Créer ensemble une trace durable
Mettre les récits par écrit est une façon de leur donner du poids, de les transmettre. Cela peut se faire à quatre mains : vous écrivez tandis que votre aîné parle ; ou bien vous recopiez ce qui a été dit, en relisant ensemble par la suite.
Des supports adaptés facilitent la tâche. Le livre Raconte-moi ton histoire permet ainsi de structurer l’ensemble sans brusquer. Des rubriques thématiques telles que “Conflits vécus”, “Épreuves” ou “Le monde à mon époque” amènent l’écriture tout en douceur. Ce carnet devient au fil des pages un véritable héritage émotionnel.
Ce projet peut aussi donner envie aux plus jeunes d’en savoir plus. Dans cet esprit, l’article Aider ses enfants à comprendre les combats de leurs grands-parents offre des pistes pour prolonger la conversation au sein de la famille.
Préserver la mémoire familiale dans un esprit de transmission
En recueillant ces récits, vous contribuez à un travail de mémoire essentiel. Chaque histoire individuelle éclaire une facette de l’Histoire collective. Mais plus encore, ces récits donnent corps à une filiation émotionnelle. Ils montrent les racines des convictions, des peurs, des engagements et des silences familiaux.
Trop souvent, les souvenirs ne survivent que dans la mémoire de ceux qui les ont vécus. Les écrire ou les transmettre oralement aux générations suivantes, c’est éviter qu’ils ne disparaissent à leur départ. C’est aussi reconnaître et honorer leur vécu.
Pour vous aider à cheminer dans ce travail de mémoire, vous pouvez consulter notre article Comment retracer les étapes clés d’un changement de vie avec vos parents.

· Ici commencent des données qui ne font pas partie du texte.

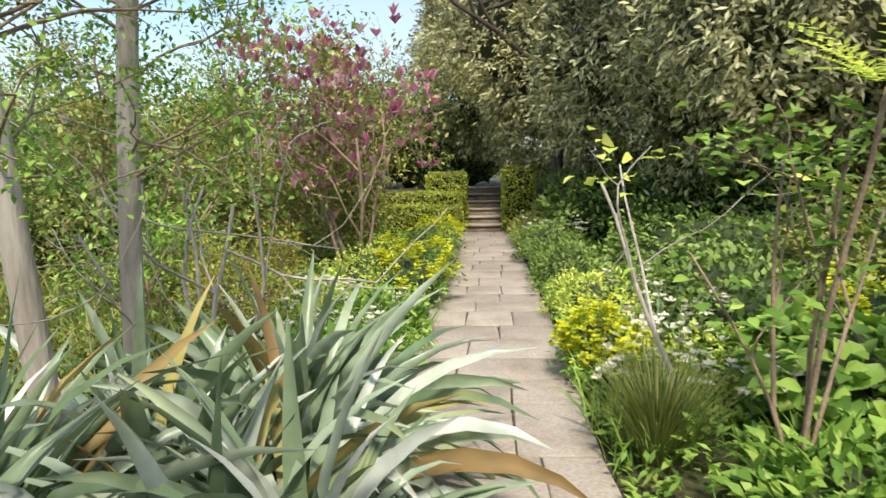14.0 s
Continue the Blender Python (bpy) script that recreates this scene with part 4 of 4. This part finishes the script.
def cow_parsley(place, height, seed, lean):
    rng = rng_of(seed)
    ob = thing("cow_parsley", place, "tall cow parsley with ferny leaves and white umbels", "flower", "cow parsley in the bed")
    line = wander(rng, (0, 0, -0.05), (*lean, 1), height, 6, 0.05)
    st = [tube(line, np.linspace(0.008, 0.004, 7), 5)]
    heads, lb, lw = [], [], []
    for k in range(4):
        i = int(rng.integers(4, 7))
        a = rng.random() * 6.28
        ln = rng.uniform(0.1, 0.35)
        br = wander(rng, line[i], (math.cos(a) * 0.6, math.sin(a) * 0.6, 0.8), ln, 3, 0.08)
        st.append(tube(br, 0.003, 3))
        for j in range(9):
            b = rng.random() * 6.28
            e = br[-1] + np.array([math.cos(b) * 0.035, math.sin(b) * 0.035, 0.03]) * rng.uniform(0.6, 1.2)
            st.append(tube(np.array([br[-1], e]), 0.001, 3))
            heads += [e + rng.normal(0, 0.006, 3) for _ in range(3)]
    for k in range(90):
        i = rng.integers(0, 5)
        a = rng.random() * 6.28
        c = line[i] + np.array([math.cos(a), math.sin(a), 0.25]) * rng.uniform(0.03, 0.28)
        lb.append(c + rng.normal(0, 0.02, 3))
        lw.append((math.cos(a + rng.normal(0, 0.8)), math.sin(a + rng.normal(0, 0.8)), 0.1))
    part("stalk", joined(st), GREEN_STEM, ob, kind="stuff")
    part("leaves", leaf_quads(np.array(lb), np.array(lw), np.array([0, 0, 1.0]), 0.07, 0.022), OLIVE, ob, kind="stuff")
    part("umbels", flower_heads(rng, np.array(heads), 4, 0.012, 0.9, 0.7), WHITE, ob, kind="stuff")


for k, (x, y, h, l) in enumerate(((-1.02, -1.75, 1.58, (0, -0.06)), (-1.22, -2.15, 1.55, (0, -0.05)), (-1.0, -1.6, 1.25, (0.05, -0.1)), (-0.72, -1.0, 1.0, (0.1, -0.1)), (-1.5, -1.3, 1.3, (0, 0)), (-1.35, -0.8, 1.1, (0, 0)), (-0.85, -0.6, 0.8, (0, -0.1)))):
    cow_parsley((x, y, -0.03), h, 240 + k, l)


for k, (x, y, h) in enumerate(((-0.95, -1.1, 0.6), (-1.25, -1.75, 0.7), (-1.5, -2.3, 0.6), (-0.95, -2.2, 0.5), (-1.75, -1.0, 0.8), (-1.2, -2.7, 0.5))):
    stemmed((x, y, -0.03), "leafy green stems of weeds not yet in flower", "plant", 360 + k, 12, h, 0.26, FRESH, (0.1, 0.035), None, name="leafy_weeds", leaves=16)


def yucca(place, seed):
    rng = rng_of(seed)
    ob = thing("yucca", place, "yucca with green sword leaves edged in cream", "plant")
    c = 34
    az, s = rng.random(c) * 6.28, rng.random(c)
    base = np.stack([np.cos(az) * 0.06, np.sin(az) * 0.06, np.zeros(c)], 1)
    args = (az, radians(86) - s * radians(50), 0.1 + 0.35 * s, 1.08 * rng.uniform(0.7, 1.1, c))
    w = rng.uniform(0.07, 0.105, c)
    part("leaves", blades(base, *args, w, 6, 0.22), VARIEGATED, ob, kind="stuff")
    part("trunk", tube(np.array([[0, 0, -0.5], [0.01, 0, -0.1], [0, 0, 0.05]]), 0.06, 8), BARK, ob)
    off = np.stack([-np.sin(az), np.cos(az), np.zeros(c)], 1) * (w * 0.5)[:, None]
    part("cream_margin", joined([blades(base + off, *args, 0.012, 6, 0.1), blades(base - off, *args, 0.012, 6, 0.1)]), CREAM_EDGE, ob, kind="stuff")


yucca((-1.62, -4.08, 0.42), 251)
mound((0.78, -0.3, -0.03), (0.24, 0.2, 0.16), "low small-leaved plant at the foot of the gateway", "plant", 258, FRESH, (0.05, 0.035), 420, "bed_plant", rough=0.3, core=False)


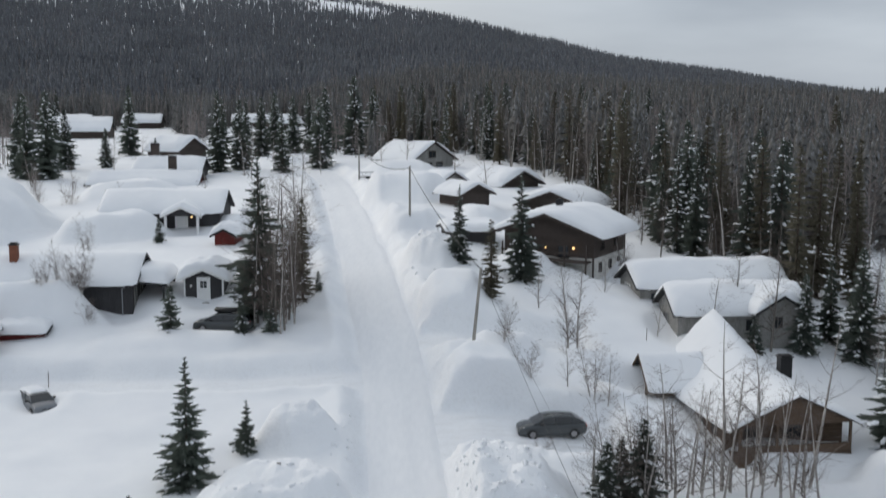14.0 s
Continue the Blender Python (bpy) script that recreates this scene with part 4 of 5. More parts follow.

Enfin, souvenez-vous que ce type de démarche ne se fait pas en une fois. C’est un tissage régulier, fait de discussions, de silences, de souvenirs qui émergent au détour d’un repas ou d’une promenade. L’essentiel n’est pas la quantité d’informations recueillies, mais la qualité de la relation tissée autour de ces récits. Dans cette lenteur féconde se construit une mémoire familiale à laquelle chacun pourra un jour se raccrocher.